**Your objective**. Leave out the pictures and reproduce all of the data exactly.

——

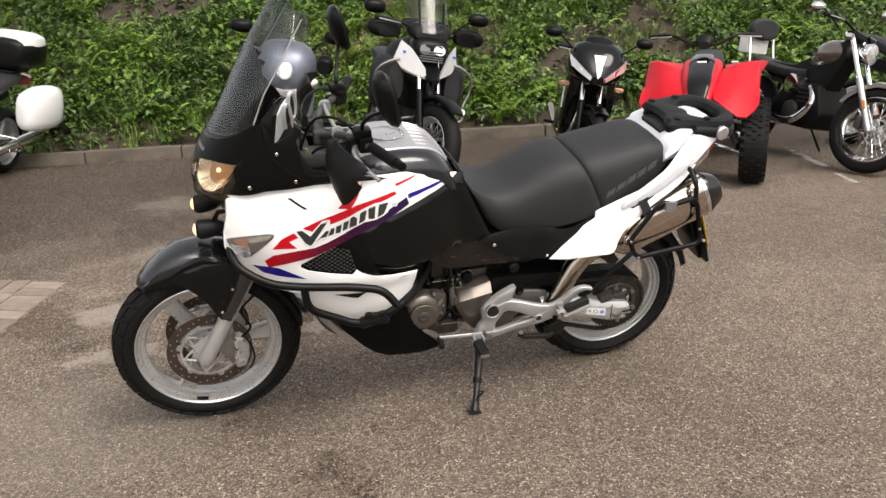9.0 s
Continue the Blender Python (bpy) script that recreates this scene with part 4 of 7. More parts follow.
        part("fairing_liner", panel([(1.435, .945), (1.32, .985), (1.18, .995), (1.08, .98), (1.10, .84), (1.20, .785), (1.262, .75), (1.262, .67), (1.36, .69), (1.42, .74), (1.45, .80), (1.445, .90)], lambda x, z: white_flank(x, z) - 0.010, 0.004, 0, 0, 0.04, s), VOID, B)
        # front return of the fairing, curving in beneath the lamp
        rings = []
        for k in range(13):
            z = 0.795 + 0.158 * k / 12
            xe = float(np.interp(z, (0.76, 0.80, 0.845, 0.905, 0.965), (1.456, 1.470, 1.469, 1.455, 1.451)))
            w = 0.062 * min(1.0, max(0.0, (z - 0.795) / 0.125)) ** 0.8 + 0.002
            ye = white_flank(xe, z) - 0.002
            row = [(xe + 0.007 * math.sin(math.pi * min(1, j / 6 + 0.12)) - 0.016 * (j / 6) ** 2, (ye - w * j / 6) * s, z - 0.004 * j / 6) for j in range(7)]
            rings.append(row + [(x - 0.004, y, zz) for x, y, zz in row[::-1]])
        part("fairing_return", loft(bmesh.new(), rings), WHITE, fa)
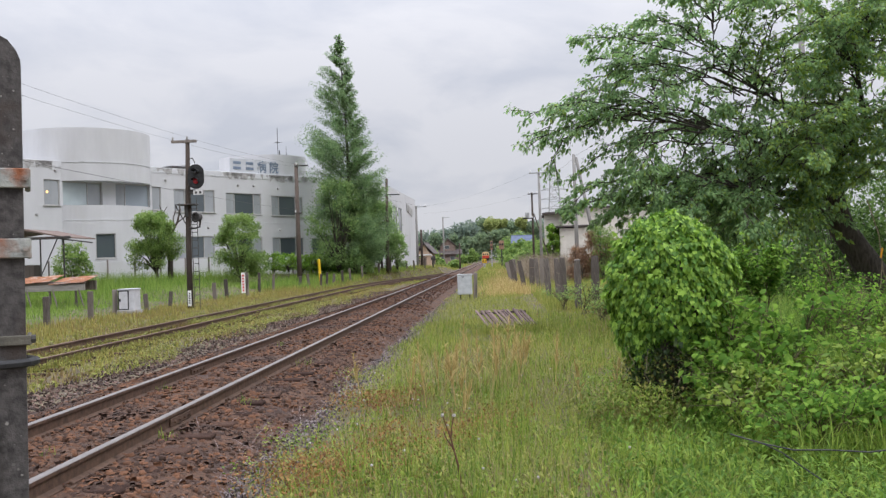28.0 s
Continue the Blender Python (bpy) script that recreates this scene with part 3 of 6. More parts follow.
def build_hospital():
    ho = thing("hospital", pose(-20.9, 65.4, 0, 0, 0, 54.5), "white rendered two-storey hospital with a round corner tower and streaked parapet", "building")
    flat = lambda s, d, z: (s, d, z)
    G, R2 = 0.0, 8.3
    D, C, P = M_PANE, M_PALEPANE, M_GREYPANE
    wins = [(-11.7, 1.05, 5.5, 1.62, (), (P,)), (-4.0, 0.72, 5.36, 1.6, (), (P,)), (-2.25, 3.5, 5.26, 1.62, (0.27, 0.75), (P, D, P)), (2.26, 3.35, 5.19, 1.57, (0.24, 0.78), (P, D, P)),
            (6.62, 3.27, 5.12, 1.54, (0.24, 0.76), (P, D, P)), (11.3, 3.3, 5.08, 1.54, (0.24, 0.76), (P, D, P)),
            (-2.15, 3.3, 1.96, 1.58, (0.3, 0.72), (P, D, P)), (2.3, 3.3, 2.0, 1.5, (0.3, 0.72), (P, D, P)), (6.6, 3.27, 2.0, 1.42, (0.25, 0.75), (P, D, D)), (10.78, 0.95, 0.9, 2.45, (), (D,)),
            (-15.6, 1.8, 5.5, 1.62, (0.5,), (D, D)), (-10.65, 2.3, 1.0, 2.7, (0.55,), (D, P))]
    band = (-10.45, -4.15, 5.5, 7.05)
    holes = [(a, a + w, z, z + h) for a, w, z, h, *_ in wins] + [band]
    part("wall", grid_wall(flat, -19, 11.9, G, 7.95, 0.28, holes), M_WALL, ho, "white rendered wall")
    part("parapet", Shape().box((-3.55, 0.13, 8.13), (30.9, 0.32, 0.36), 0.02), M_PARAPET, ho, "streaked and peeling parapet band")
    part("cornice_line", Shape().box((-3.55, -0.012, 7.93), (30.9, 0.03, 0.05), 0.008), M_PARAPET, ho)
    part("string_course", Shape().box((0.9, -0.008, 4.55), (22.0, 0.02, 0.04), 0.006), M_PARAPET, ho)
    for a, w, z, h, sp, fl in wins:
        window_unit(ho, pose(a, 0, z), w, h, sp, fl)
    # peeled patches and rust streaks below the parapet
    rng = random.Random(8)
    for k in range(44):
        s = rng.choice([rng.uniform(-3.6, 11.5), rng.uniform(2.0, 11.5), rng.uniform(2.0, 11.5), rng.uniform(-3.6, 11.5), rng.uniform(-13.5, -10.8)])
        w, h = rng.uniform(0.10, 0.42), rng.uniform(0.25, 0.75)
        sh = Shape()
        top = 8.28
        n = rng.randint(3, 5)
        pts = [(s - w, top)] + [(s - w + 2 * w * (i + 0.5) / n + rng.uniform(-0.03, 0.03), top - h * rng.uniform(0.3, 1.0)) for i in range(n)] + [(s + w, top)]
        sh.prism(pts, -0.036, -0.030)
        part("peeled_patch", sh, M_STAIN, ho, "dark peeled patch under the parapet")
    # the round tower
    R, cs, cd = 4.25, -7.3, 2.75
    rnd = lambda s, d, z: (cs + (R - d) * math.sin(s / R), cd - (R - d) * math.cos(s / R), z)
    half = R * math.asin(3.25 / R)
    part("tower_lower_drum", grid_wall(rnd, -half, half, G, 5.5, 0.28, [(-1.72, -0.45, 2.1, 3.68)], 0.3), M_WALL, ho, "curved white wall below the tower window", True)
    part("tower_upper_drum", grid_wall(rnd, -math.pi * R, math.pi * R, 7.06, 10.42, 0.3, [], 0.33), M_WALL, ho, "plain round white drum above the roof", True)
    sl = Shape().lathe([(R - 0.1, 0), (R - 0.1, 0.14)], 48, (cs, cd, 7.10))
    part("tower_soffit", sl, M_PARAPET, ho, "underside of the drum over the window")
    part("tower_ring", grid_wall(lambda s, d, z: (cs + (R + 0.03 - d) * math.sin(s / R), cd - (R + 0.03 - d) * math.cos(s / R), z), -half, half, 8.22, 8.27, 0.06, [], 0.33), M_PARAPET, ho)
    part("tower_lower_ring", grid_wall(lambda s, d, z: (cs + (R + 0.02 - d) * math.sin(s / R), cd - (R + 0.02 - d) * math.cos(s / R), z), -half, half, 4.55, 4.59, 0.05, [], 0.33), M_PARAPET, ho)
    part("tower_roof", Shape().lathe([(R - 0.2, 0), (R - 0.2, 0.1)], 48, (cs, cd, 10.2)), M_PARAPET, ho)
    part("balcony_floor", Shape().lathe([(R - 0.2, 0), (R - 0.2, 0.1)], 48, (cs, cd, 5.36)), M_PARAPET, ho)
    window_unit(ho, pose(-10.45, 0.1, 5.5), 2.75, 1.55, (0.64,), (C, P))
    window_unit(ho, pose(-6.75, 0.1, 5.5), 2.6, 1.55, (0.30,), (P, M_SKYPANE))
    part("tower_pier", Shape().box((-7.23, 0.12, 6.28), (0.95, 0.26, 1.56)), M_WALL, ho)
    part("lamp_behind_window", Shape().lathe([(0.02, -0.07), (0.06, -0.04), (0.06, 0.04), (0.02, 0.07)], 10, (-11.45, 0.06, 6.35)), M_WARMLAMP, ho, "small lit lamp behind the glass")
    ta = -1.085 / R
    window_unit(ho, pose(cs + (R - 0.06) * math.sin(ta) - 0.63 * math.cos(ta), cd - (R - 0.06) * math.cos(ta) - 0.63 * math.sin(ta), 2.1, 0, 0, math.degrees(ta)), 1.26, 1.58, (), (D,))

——

**Full solution**.
9.0 s
Continue the Blender Python (bpy) script that recreates this scene with part 4 of 7. More parts follow.
        part("fairing_liner", panel([(1.435, .945), (1.32, .985), (1.18, .995), (1.08, .98), (1.10, .84), (1.20, .785), (1.262, .75), (1.262, .67), (1.36, .69), (1.42, .74), (1.45, .80), (1.445, .90)], lambda x, z: white_flank(x, z) - 0.010, 0.004, 0, 0, 0.04, s), VOID, B)
        # front return of the fairing, curving in beneath the lamp
        rings = []
        for k in range(13):
            z = 0.795 + 0.158 * k / 12
            xe = float(np.interp(z, (0.76, 0.80, 0.845, 0.905, 0.965), (1.456, 1.470, 1.469, 1.455, 1.451)))
            w = 0.062 * min(1.0, max(0.0, (z - 0.795) / 0.125)) ** 0.8 + 0.002
            ye = white_flank(xe, z) - 0.002
            row = [(xe + 0.007 * math.sin(math.pi * min(1, j / 6 + 0.12)) - 0.016 * (j / 6) ** 2, (ye - w * j / 6) * s, z - 0.004 * j / 6) for j in range(7)]
            rings.append(row + [(x - 0.004, y, zz) for x, y, zz in row[::-1]])
        part("fairing_return", loft(bmesh.new(), rings), WHITE, fa)
28.0 s
Continue the Blender Python (bpy) script that recreates this scene with part 3 of 6. More parts follow.
def build_hospital():
    ho = thing("hospital", pose(-20.9, 65.4, 0, 0, 0, 54.5), "white rendered two-storey hospital with a round corner tower and streaked parapet", "building")
    flat = lambda s, d, z: (s, d, z)
    G, R2 = 0.0, 8.3
    D, C, P = M_PANE, M_PALEPANE, M_GREYPANE
    wins = [(-11.7, 1.05, 5.5, 1.62, (), (P,)), (-4.0, 0.72, 5.36, 1.6, (), (P,)), (-2.25, 3.5, 5.26, 1.62, (0.27, 0.75), (P, D, P)), (2.26, 3.35, 5.19, 1.57, (0.24, 0.78), (P, D, P)),
            (6.62, 3.27, 5.12, 1.54, (0.24, 0.76), (P, D, P)), (11.3, 3.3, 5.08, 1.54, (0.24, 0.76), (P, D, P)),
            (-2.15, 3.3, 1.96, 1.58, (0.3, 0.72), (P, D, P)), (2.3, 3.3, 2.0, 1.5, (0.3, 0.72), (P, D, P)), (6.6, 3.27, 2.0, 1.42, (0.25, 0.75), (P, D, D)), (10.78, 0.95, 0.9, 2.45, (), (D,)),
            (-15.6, 1.8, 5.5, 1.62, (0.5,), (D, D)), (-10.65, 2.3, 1.0, 2.7, (0.55,), (D, P))]
    band = (-10.45, -4.15, 5.5, 7.05)
    holes = [(a, a + w, z, z + h) for a, w, z, h, *_ in wins] + [band]
    part("wall", grid_wall(flat, -19, 11.9, G, 7.95, 0.28, holes), M_WALL, ho, "white rendered wall")
    part("parapet", Shape().box((-3.55, 0.13, 8.13), (30.9, 0.32, 0.36), 0.02), M_PARAPET, ho, "streaked and peeling parapet band")
    part("cornice_line", Shape().box((-3.55, -0.012, 7.93), (30.9, 0.03, 0.05), 0.008), M_PARAPET, ho)
    part("string_course", Shape().box((0.9, -0.008, 4.55), (22.0, 0.02, 0.04), 0.006), M_PARAPET, ho)
    for a, w, z, h, sp, fl in wins:
        window_unit(ho, pose(a, 0, z), w, h, sp, fl)
    # peeled patches and rust streaks below the parapet
    rng = random.Random(8)
    for k in range(44):
        s = rng.choice([rng.uniform(-3.6, 11.5), rng.uniform(2.0, 11.5), rng.uniform(2.0, 11.5), rng.uniform(-3.6, 11.5), rng.uniform(-13.5, -10.8)])
        w, h = rng.uniform(0.10, 0.42), rng.uniform(0.25, 0.75)
        sh = Shape()
        top = 8.28
        n = rng.randint(3, 5)
        pts = [(s - w, top)] + [(s - w + 2 * w * (i + 0.5) / n + rng.uniform(-0.03, 0.03), top - h * rng.uniform(0.3, 1.0)) for i in range(n)] + [(s + w, top)]
        sh.prism(pts, -0.036, -0.030)
        part("peeled_patch", sh, M_STAIN, ho, "dark peeled patch under the parapet")
    # the round tower
    R, cs, cd = 4.25, -7.3, 2.75
    rnd = lambda s, d, z: (cs + (R - d) * math.sin(s / R), cd - (R - d) * math.cos(s / R), z)
    half = R * math.asin(3.25 / R)
    part("tower_lower_drum", grid_wall(rnd, -half, half, G, 5.5, 0.28, [(-1.72, -0.45, 2.1, 3.68)], 0.3), M_WALL, ho, "curved white wall below the tower window", True)
    part("tower_upper_drum", grid_wall(rnd, -math.pi * R, math.pi * R, 7.06, 10.42, 0.3, [], 0.33), M_WALL, ho, "plain round white drum above the roof", True)
    sl = Shape().lathe([(R - 0.1, 0), (R - 0.1, 0.14)], 48, (cs, cd, 7.10))
    part("tower_soffit", sl, M_PARAPET, ho, "underside of the drum over the window")
    part("tower_ring", grid_wall(lambda s, d, z: (cs + (R + 0.03 - d) * math.sin(s / R), cd - (R + 0.03 - d) * math.cos(s / R), z), -half, half, 8.22, 8.27, 0.06, [], 0.33), M_PARAPET, ho)
    part("tower_lower_ring", grid_wall(lambda s, d, z: (cs + (R + 0.02 - d) * math.sin(s / R), cd - (R + 0.02 - d) * math.cos(s / R), z), -half, half, 4.55, 4.59, 0.05, [], 0.33), M_PARAPET, ho)
    part("tower_roof", Shape().lathe([(R - 0.2, 0), (R - 0.2, 0.1)], 48, (cs, cd, 10.2)), M_PARAPET, ho)
    part("balcony_floor", Shape().lathe([(R - 0.2, 0), (R - 0.2, 0.1)], 48, (cs, cd, 5.36)), M_PARAPET, ho)
    window_unit(ho, pose(-10.45, 0.1, 5.5), 2.75, 1.55, (0.64,), (C, P))
    window_unit(ho, pose(-6.75, 0.1, 5.5), 2.6, 1.55, (0.30,), (P, M_SKYPANE))
    part("tower_pier", Shape().box((-7.23, 0.12, 6.28), (0.95, 0.26, 1.56)), M_WALL, ho)
    part("lamp_behind_window", Shape().lathe([(0.02, -0.07), (0.06, -0.04), (0.06, 0.04), (0.02, 0.07)], 10, (-11.45, 0.06, 6.35)), M_WARMLAMP, ho, "small lit lamp behind the glass")
    ta = -1.085 / R
    window_unit(ho, pose(cs + (R - 0.06) * math.sin(ta) - 0.63 * math.cos(ta), cd - (R - 0.06) * math.cos(ta) - 0.63 * math.sin(ta), 2.1, 0, 0, math.degrees(ta)), 1.26, 1.58, (), (D,))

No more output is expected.